Hartmut Rosa vertritt die These, dass unsere Weltbeziehung – wenigstens künftig – keinesfalls besitzergreifend ausfallen sollte: „Wenn die Welt nicht mehr als Aggressionspunkt, sondern als Resonanzpunkt erscheint, dem wir nicht in einem Modus der Aneignung, Beherrschung und Kontrolle begegnen, der auf Verfügbarmachung zielt, sondern in einer Haltung des anverwandelnden und selbstwirksamen Hörens und Antwortens, die auf eine wechselseitige responsive Erreichbarkeit gerichtet ist, verliert das Steigerungsspiel seinen Sinn und, wichtiger noch, seine psychische Antriebsenergie. Dann wird eine andere Welt möglich.“ (H. Rosa, Unverfügbarkeit 2022, S. 122.) 

Wie kann nun jene „andere Welt“ bestimmende Realität werden?
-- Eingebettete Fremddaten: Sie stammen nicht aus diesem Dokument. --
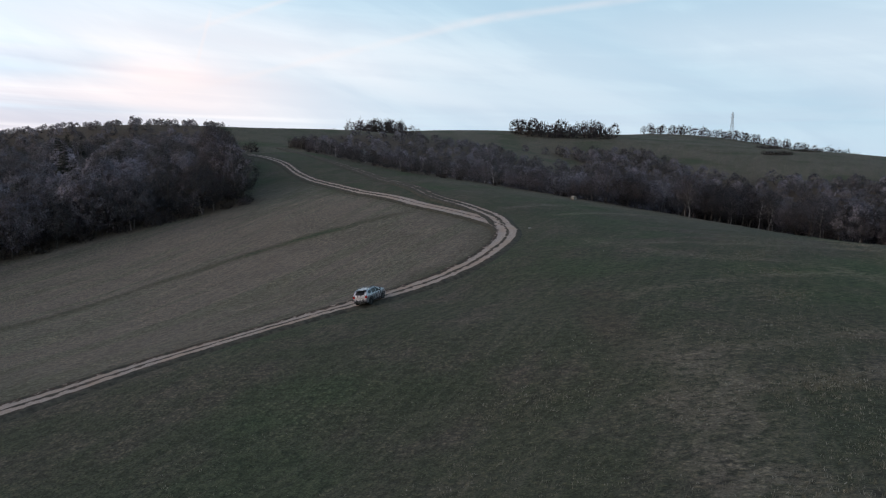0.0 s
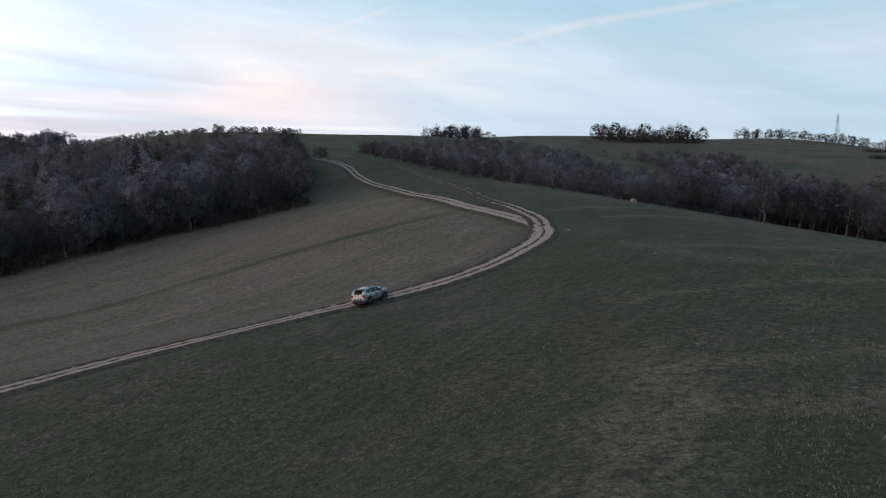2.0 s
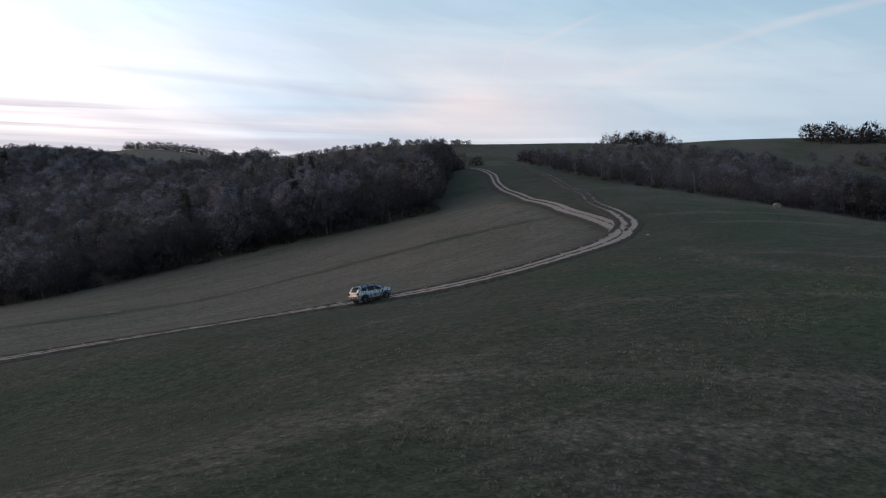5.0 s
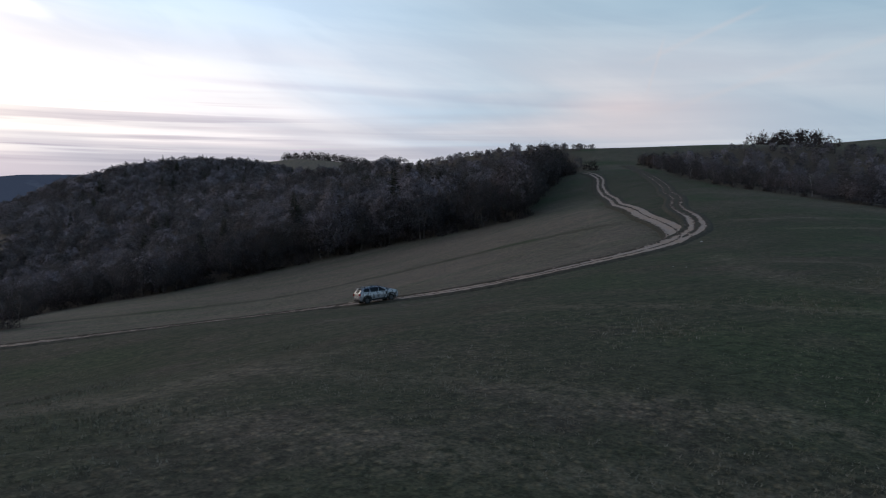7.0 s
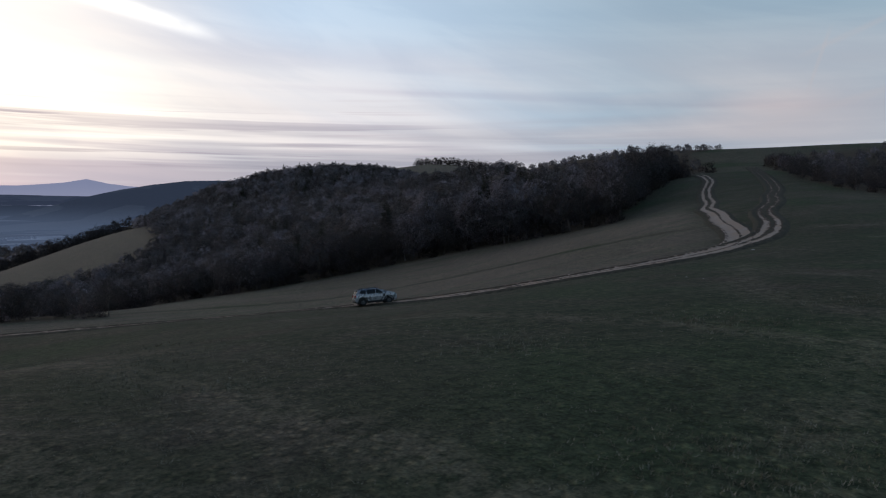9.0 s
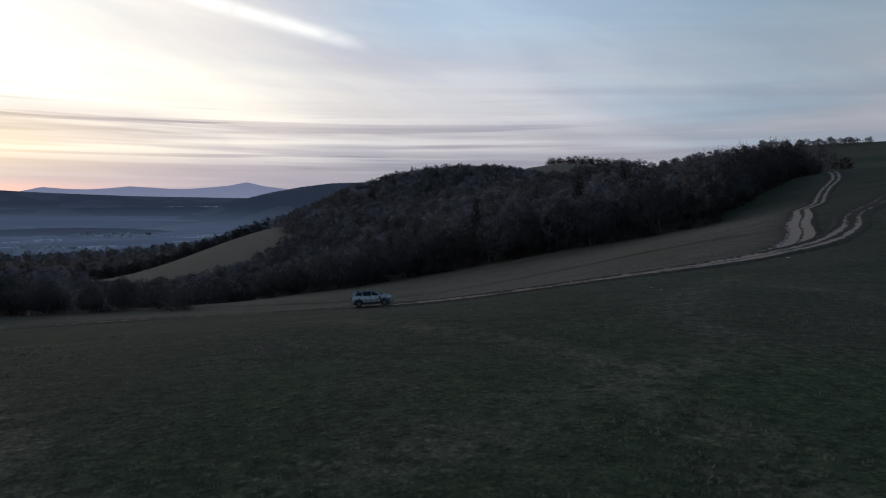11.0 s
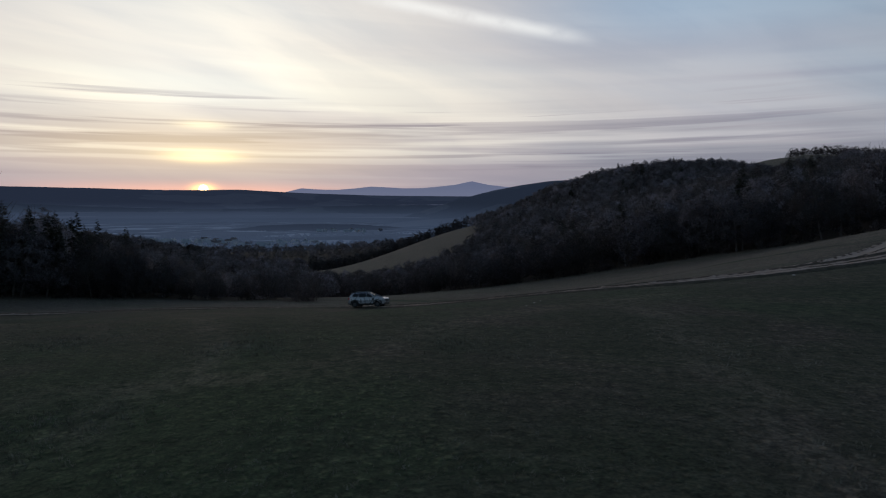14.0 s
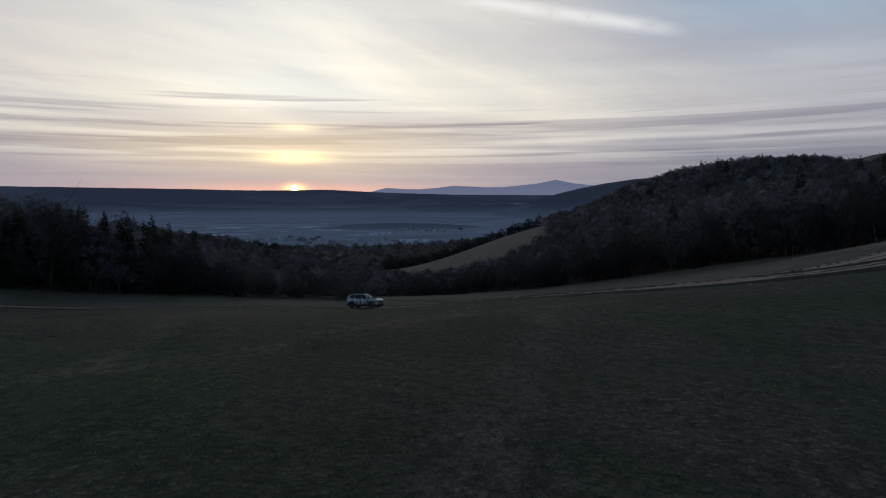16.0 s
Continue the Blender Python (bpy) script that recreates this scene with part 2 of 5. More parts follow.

Wenn nicht für alle, so doch wenigstens für eine robuste Mehrheit?

Dazu kehren wir zu Bourdieu zurück: „Wenn die Dinge und die Köpfe (oder das Bewusstsein) unmittelbar aufeinander abgestimmt sind, das heißt, wenn das Auge Produkt des Feldes ist, auf das es sich bezieht, erscheint ihm dieses Feld mit allen von ihm angebotenen Produkten als unmittelbar mit Sinn und Wert versehen.“ (Pierre Bourdieu: Die historische Genese einer reinen Ästhetik. In: Wulf, Christoph et al.: Praxis und Ästhetik. 1993, S. 18.) 
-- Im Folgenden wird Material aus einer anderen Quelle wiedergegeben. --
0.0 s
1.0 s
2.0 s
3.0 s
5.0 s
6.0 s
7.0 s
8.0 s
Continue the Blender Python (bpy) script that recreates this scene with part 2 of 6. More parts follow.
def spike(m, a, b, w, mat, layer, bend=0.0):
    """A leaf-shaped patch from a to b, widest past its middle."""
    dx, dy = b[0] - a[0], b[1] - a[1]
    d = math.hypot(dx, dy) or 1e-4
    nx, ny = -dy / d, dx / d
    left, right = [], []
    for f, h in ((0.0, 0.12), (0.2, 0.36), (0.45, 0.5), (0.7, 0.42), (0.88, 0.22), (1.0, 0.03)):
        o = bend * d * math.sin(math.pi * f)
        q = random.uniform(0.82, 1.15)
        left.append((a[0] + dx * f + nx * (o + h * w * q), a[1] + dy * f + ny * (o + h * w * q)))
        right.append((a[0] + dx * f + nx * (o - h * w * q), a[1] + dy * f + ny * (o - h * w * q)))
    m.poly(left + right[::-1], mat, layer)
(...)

Folgendes lässt sich aus alldem ableiten: Wenn in der Vergangenheit das Bewusstsein vieler Menschen (vor allem mittels psychologischer Manipulation, mittels Werbung und anderer Narrative) in eine bestimmte Richtung gelenkt werden konnte – nämlich in Richtung Sieg, Steigerung und Gewinnmaximierung –, sollte es möglich sein, das bestehende kollektive Bewusstsein anhand neuer Erzählungen in die entgegengesetzte Richtung zu lenken: hin zu auf Kollaboration, Resonanz und Toleranz basierenden (Welt-)Beziehungen. Die Menge der Literatur dazu ist riesig, sie wartet nur darauf, auch von der Politik entdeckt und etabliert zu werden.